* **Problem details**:
Make an exact copy of the records, with the pictures left out.

* **Supplied material**:
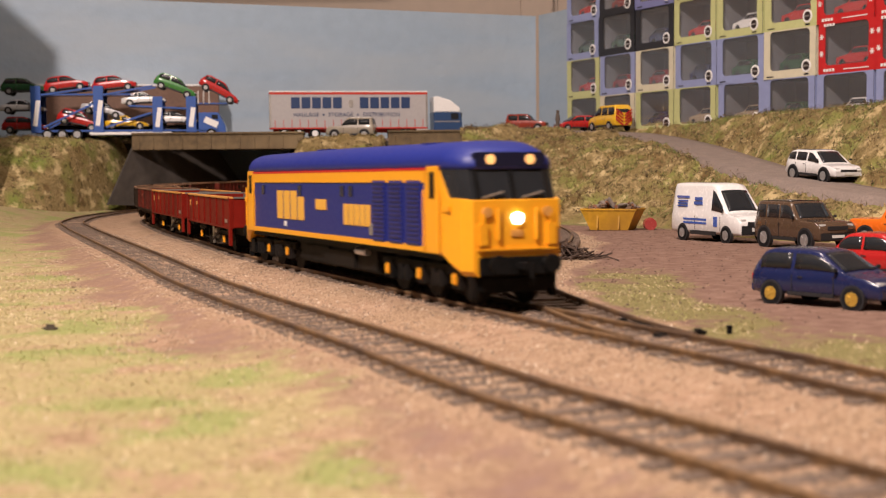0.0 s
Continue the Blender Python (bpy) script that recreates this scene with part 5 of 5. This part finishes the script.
ROWS = [["green", "cream", "green", "green", "blue", "blue", "blue", "blue"],
        ["green", "blue", "cream", "blue", "blue", "cream", "red", "red"],
        ["blue", "black", "black", "green", "green", "green", "red", "red"],
        ["blue", "black", "purple", "green", "green", "green", "green", "red"]]
INSIDE = [(C_RED, "small red model car inside a display box"), (colour("model_maroon", (0.2, 0.02, 0.02)), "small maroon model inside a display box"), (C_WHITE, "small white model car inside a display box"),
          (C_NAVY, "small navy model car inside a display box"), (colour("model_tan", (0.35, 0.27, 0.18)), "small tan model car inside a display box"), (C_DGREEN, "small dark green model car inside a display box")]
PICK = [[1, 1, 3, 4, 4, 5, 2, 2], [0, 1, 1, 3, 5, 5, 0, 0], [5, 5, 3, 0, 2, 0, 0, 0], [0, 1, 3, 0, 4, 0, 2, 0]]
direction = Vector((226, -460, 0)).normalized()
TURN = math.degrees(math.atan2(direction.y, direction.x))
# a plank carries the stack
plank = thing("box_shelf", 149, 1570, 76.8, TURN, "narrow board under the stacked boxes", "shelf")
part("board", one(300, BD / 2, -5, 620, BD + 2, 10), M_STONE, plank)
for r, row in enumerate(ROWS):
    for c, shade in enumerate(row):
        slip = random.uniform(-1.5, 1.5)
        p = Vector((149, 1570, 76.8 + r * BH)) + direction * (35.5 + c * 71.2 + slip)
        m = pose(p.x * K, p.y * K, p.z * K, 0, 0, TURN + random.uniform(-1.2, 1.2))
        if shade not in FIRST:
            FIRST[shade] = carton(shade)
            FIRST[shade].matrix_basis = m
        else:
            copy_thing(FIRST[shade], m)
        k = PICK[r][c]
        mm = m @ pose(0, 0.019, 0.0058, 0, 0, 0 if k % 2 else 180)
        if k not in FIRST:
            FIRST[k] = boxed_model(*INSIDE[k])
            FIRST[k].matrix_basis = mm
        else:
            copy_thing(FIRST[k], mm)
word = part("door_panel", one(-3, 9.75, 7.2, 17, 0.3, 4.6), C_NAVY, FIRST[2], "navy panel with a pale word")
words("lettering", "POLICE", 4.6, M_WHITE, word, pose(-0.003, 0.0101, 0.0072, 90, 0, 180))


motions()
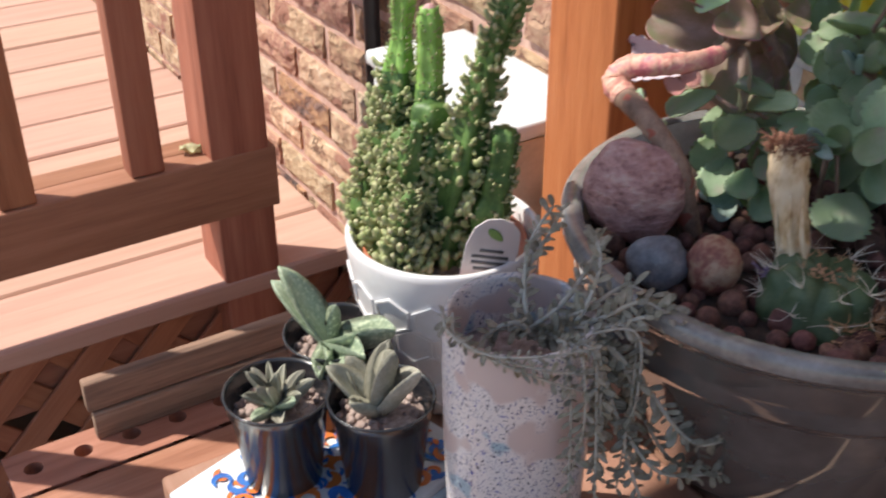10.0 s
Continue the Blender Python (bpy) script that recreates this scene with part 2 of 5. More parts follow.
INK_GREEN = material("green_label_print", tones((0.16, 0.28, 0.07), (0.22, 0.36, 0.1)), rough=0.6, bump=0)


# ---- builders ----
def mesh_of(name, verts, faces, smooth=False, mats=()):
    me = bpy.data.meshes.new(name)
    me.from_pydata(verts, [], faces)
    me.validate()
    for m in mats:
        me.materials.append(m)
    if smooth:
        me.polygons.foreach_set("use_smooth", [True] * len(me.polygons))
    return me


def bm_mesh(name, bm, mat=None, smooth=True):
    me = bpy.data.meshes.new(name)
    bm.normal_update()
    bm.to_mesh(me)
    bm.free()
    if mat:
        me.materials.append(mat)
    if smooth:
        me.polygons.foreach_set("use_smooth", [True] * len(me.polygons))
    return me


def part(name, data, mat, parent, label="", at=None):
    """Links a bmesh or a mesh as one part under its thing."""
    if isinstance(data, bmesh.types.BMesh):
        data = bm_mesh(name, data, mat)
    elif mat and not data.materials:
        data.materials.append(mat)
    ob = new(name, data)
    ob.parent = parent
    if at is not None:
        ob.matrix_basis = at
    return tagged(ob, label) if label else ob


def thing(name, label, category, m=None, group="", kind=""):
    ob = new(name)
    ob.empty_display_size = 0.02
    if m is not None:
        ob.matrix_basis = m
    return tagged(ob, label, category, group, kind)


def box_bm(sx, sy, sz, bevel=0.002, seg=2, centre=(0, 0, 0)):
    bm = bmesh.new()
    bmesh.ops.create_cube(bm, size=1.0, matrix=Matrix.Translation(centre) @ Matrix.Diagonal((sx, sy, sz, 1)))
    if bevel:
        bmesh.ops.bevel(bm, geom=list(bm.edges), offset=bevel, segments=seg, affect="EDGES", profile=0.6)
    return bm


def box_mesh(name, sx, sy, sz, bevel=0.002, seg=1, mat=None, smooth=False):
    return bm_mesh(name, box_bm(sx, sy, sz, bevel, seg), mat, smooth)


def lathe_bm(profile, seg=64, wobble=0.0, squash=1.0, seed=0):
    """Turns a profile of (radius, height) round the z axis."""
    bm = bmesh.new()
    rings = []
    for r, z in profile:
        if r < 1e-6:
            rings.append([bm.verts.new((0, 0, z))])
            continue
        ring = []
        for k in range(seg):
            a = 2 * math.pi * k / seg
            q = r * (1 + wobble * noise.noise((math.cos(a) * 1.5 + seed, math.sin(a) * 1.5, z * 20)))
            ring.append(bm.verts.new((q * math.cos(a), q * math.sin(a) * squash, z)))
        rings.append(ring)
    for a, b in zip(rings, rings[1:]):
        n = max(len(a), len(b))
        for k in range(n):
            i, j = k, (k + 1) % n
            if len(a) == 1:
                bm.faces.new((a[0], b[j], b[i]))
            elif len(b) == 1:
                bm.faces.new((a[i], a[j], b[0]))
            else:
                bm.faces.new((a[i], a[j], b[j], b[i]))
    bmesh.ops.recalc_face_normals(bm, faces=list(bm.faces))
    return bm


def spline(points, steps=8):
    """Catmull-Rom through the points."""
    p = [Vector(q) for q in points]
    p = [p[0] * 2 - p[1]] + p + [p[-1] * 2 - p[-2]]
    out = []
    for i in range(1, len(p) - 2):
        for k in range(steps):
            t = k / steps
            out.append(0.5 * (2 * p[i] + (p[i + 1] - p[i - 1]) * t + (2 * p[i - 1] - 5 * p[i] + 4 * p[i + 1] - p[i + 2]) * t * t
                              + (3 * p[i] - p[i - 1] - 3 * p[i + 1] + p[i + 2]) * t ** 3))
    out.append(p[-2])
    return out


def tube_bm(points, radii, seg=8, steps=6, knobs=0.0, seed=0, bm=None):
    """A tapered tube through the points; knobs: uneven rings along it."""
    bm = bm or bmesh.new()
    line = spline(points, steps) if len(points) > 2 or steps > 1 else [Vector(q) for q in points]
    n = len(line)
    side = Vector((0.31, 0.52, 0.79))
    rings = []
    for i, p in enumerate(line):
        d = (line[min(i + 1, n - 1)] - line[max(i - 1, 0)]).normalized()
        u = d.cross(side).normalized()
        v = d.cross(u)
        f = i / (n - 1) * (len(radii) - 1)
        k = min(int(f), len(radii) - 2)
        r = radii[k] + (radii[k + 1] - radii[k]) * (f - k)
        if knobs:
            r *= 1 + knobs * noise.noise((i * 0.9 + seed, seed * 3.1, 0))
        rings.append([bm.verts.new(p + u * r * math.cos(2 * math.pi * a / seg) + v * r * math.sin(2 * math.pi * a / seg)) for a in range(seg)])
    for a, b in zip(rings, rings[1:]):
        for k in range(seg):
            bm.faces.new((a[k], a[(k + 1) % seg], b[(k + 1) % seg], b[k]))
    for ring in (rings[0][::-1], rings[-1]):
        bm.faces.new(ring)
    return bm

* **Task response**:
0.0 s
Continue the Blender Python (bpy) script that recreates this scene with part 5 of 5. This part finishes the script.
ROWS = [["green", "cream", "green", "green", "blue", "blue", "blue", "blue"],
        ["green", "blue", "cream", "blue", "blue", "cream", "red", "red"],
        ["blue", "black", "black", "green", "green", "green", "red", "red"],
        ["blue", "black", "purple", "green", "green", "green", "green", "red"]]
INSIDE = [(C_RED, "small red model car inside a display box"), (colour("model_maroon", (0.2, 0.02, 0.02)), "small maroon model inside a display box"), (C_WHITE, "small white model car inside a display box"),
          (C_NAVY, "small navy model car inside a display box"), (colour("model_tan", (0.35, 0.27, 0.18)), "small tan model car inside a display box"), (C_DGREEN, "small dark green model car inside a display box")]
PICK = [[1, 1, 3, 4, 4, 5, 2, 2], [0, 1, 1, 3, 5, 5, 0, 0], [5, 5, 3, 0, 2, 0, 0, 0], [0, 1, 3, 0, 4, 0, 2, 0]]
direction = Vector((226, -460, 0)).normalized()
TURN = math.degrees(math.atan2(direction.y, direction.x))
# a plank carries the stack
plank = thing("box_shelf", 149, 1570, 76.8, TURN, "narrow board under the stacked boxes", "shelf")
part("board", one(300, BD / 2, -5, 620, BD + 2, 10), M_STONE, plank)
for r, row in enumerate(ROWS):
    for c, shade in enumerate(row):
        slip = random.uniform(-1.5, 1.5)
        p = Vector((149, 1570, 76.8 + r * BH)) + direction * (35.5 + c * 71.2 + slip)
        m = pose(p.x * K, p.y * K, p.z * K, 0, 0, TURN + random.uniform(-1.2, 1.2))
        if shade not in FIRST:
            FIRST[shade] = carton(shade)
            FIRST[shade].matrix_basis = m
        else:
            copy_thing(FIRST[shade], m)
        k = PICK[r][c]
        mm = m @ pose(0, 0.019, 0.0058, 0, 0, 0 if k % 2 else 180)
        if k not in FIRST:
            FIRST[k] = boxed_model(*INSIDE[k])
            FIRST[k].matrix_basis = mm
        else:
            copy_thing(FIRST[k], mm)
word = part("door_panel", one(-3, 9.75, 7.2, 17, 0.3, 4.6), C_NAVY, FIRST[2], "navy panel with a pale word")
words("lettering", "POLICE", 4.6, M_WHITE, word, pose(-0.003, 0.0101, 0.0072, 90, 0, 180))


motions()
10.0 s
Continue the Blender Python (bpy) script that recreates this scene with part 2 of 5. More parts follow.
INK_GREEN = material("green_label_print", tones((0.16, 0.28, 0.07), (0.22, 0.36, 0.1)), rough=0.6, bump=0)


# ---- builders ----
def mesh_of(name, verts, faces, smooth=False, mats=()):
    me = bpy.data.meshes.new(name)
    me.from_pydata(verts, [], faces)
    me.validate()
    for m in mats:
        me.materials.append(m)
    if smooth:
        me.polygons.foreach_set("use_smooth", [True] * len(me.polygons))
    return me


def bm_mesh(name, bm, mat=None, smooth=True):
    me = bpy.data.meshes.new(name)
    bm.normal_update()
    bm.to_mesh(me)
    bm.free()
    if mat:
        me.materials.append(mat)
    if smooth:
        me.polygons.foreach_set("use_smooth", [True] * len(me.polygons))
    return me


def part(name, data, mat, parent, label="", at=None):
    """Links a bmesh or a mesh as one part under its thing."""
    if isinstance(data, bmesh.types.BMesh):
        data = bm_mesh(name, data, mat)
    elif mat and not data.materials:
        data.materials.append(mat)
    ob = new(name, data)
    ob.parent = parent
    if at is not None:
        ob.matrix_basis = at
    return tagged(ob, label) if label else ob


def thing(name, label, category, m=None, group="", kind=""):
    ob = new(name)
    ob.empty_display_size = 0.02
    if m is not None:
        ob.matrix_basis = m
    return tagged(ob, label, category, group, kind)


def box_bm(sx, sy, sz, bevel=0.002, seg=2, centre=(0, 0, 0)):
    bm = bmesh.new()
    bmesh.ops.create_cube(bm, size=1.0, matrix=Matrix.Translation(centre) @ Matrix.Diagonal((sx, sy, sz, 1)))
    if bevel:
        bmesh.ops.bevel(bm, geom=list(bm.edges), offset=bevel, segments=seg, affect="EDGES", profile=0.6)
    return bm


def box_mesh(name, sx, sy, sz, bevel=0.002, seg=1, mat=None, smooth=False):
    return bm_mesh(name, box_bm(sx, sy, sz, bevel, seg), mat, smooth)


def lathe_bm(profile, seg=64, wobble=0.0, squash=1.0, seed=0):
    """Turns a profile of (radius, height) round the z axis."""
    bm = bmesh.new()
    rings = []
    for r, z in profile:
        if r < 1e-6:
            rings.append([bm.verts.new((0, 0, z))])
            continue
        ring = []
        for k in range(seg):
            a = 2 * math.pi * k / seg
            q = r * (1 + wobble * noise.noise((math.cos(a) * 1.5 + seed, math.sin(a) * 1.5, z * 20)))
            ring.append(bm.verts.new((q * math.cos(a), q * math.sin(a) * squash, z)))
        rings.append(ring)
    for a, b in zip(rings, rings[1:]):
        n = max(len(a), len(b))
        for k in range(n):
            i, j = k, (k + 1) % n
            if len(a) == 1:
                bm.faces.new((a[0], b[j], b[i]))
            elif len(b) == 1:
                bm.faces.new((a[i], a[j], b[0]))
            else:
                bm.faces.new((a[i], a[j], b[j], b[i]))
    bmesh.ops.recalc_face_normals(bm, faces=list(bm.faces))
    return bm


def spline(points, steps=8):
    """Catmull-Rom through the points."""
    p = [Vector(q) for q in points]
    p = [p[0] * 2 - p[1]] + p + [p[-1] * 2 - p[-2]]
    out = []
    for i in range(1, len(p) - 2):
        for k in range(steps):
            t = k / steps
            out.append(0.5 * (2 * p[i] + (p[i + 1] - p[i - 1]) * t + (2 * p[i - 1] - 5 * p[i] + 4 * p[i + 1] - p[i + 2]) * t * t
                              + (3 * p[i] - p[i - 1] - 3 * p[i + 1] + p[i + 2]) * t ** 3))
    out.append(p[-2])
    return out


def tube_bm(points, radii, seg=8, steps=6, knobs=0.0, seed=0, bm=None):
    """A tapered tube through the points; knobs: uneven rings along it."""
    bm = bm or bmesh.new()
    line = spline(points, steps) if len(points) > 2 or steps > 1 else [Vector(q) for q in points]
    n = len(line)
    side = Vector((0.31, 0.52, 0.79))
    rings = []
    for i, p in enumerate(line):
        d = (line[min(i + 1, n - 1)] - line[max(i - 1, 0)]).normalized()
        u = d.cross(side).normalized()
        v = d.cross(u)
        f = i / (n - 1) * (len(radii) - 1)
        k = min(int(f), len(radii) - 2)
        r = radii[k] + (radii[k + 1] - radii[k]) * (f - k)
        if knobs:
            r *= 1 + knobs * noise.noise((i * 0.9 + seed, seed * 3.1, 0))
        rings.append([bm.verts.new(p + u * r * math.cos(2 * math.pi * a / seg) + v * r * math.sin(2 * math.pi * a / seg)) for a in range(seg)])
    for a, b in zip(rings, rings[1:]):
        for k in range(seg):
            bm.faces.new((a[k], a[(k + 1) % seg], b[(k + 1) % seg], b[k]))
    for ring in (rings[0][::-1], rings[-1]):
        bm.faces.new(ring)
    return bm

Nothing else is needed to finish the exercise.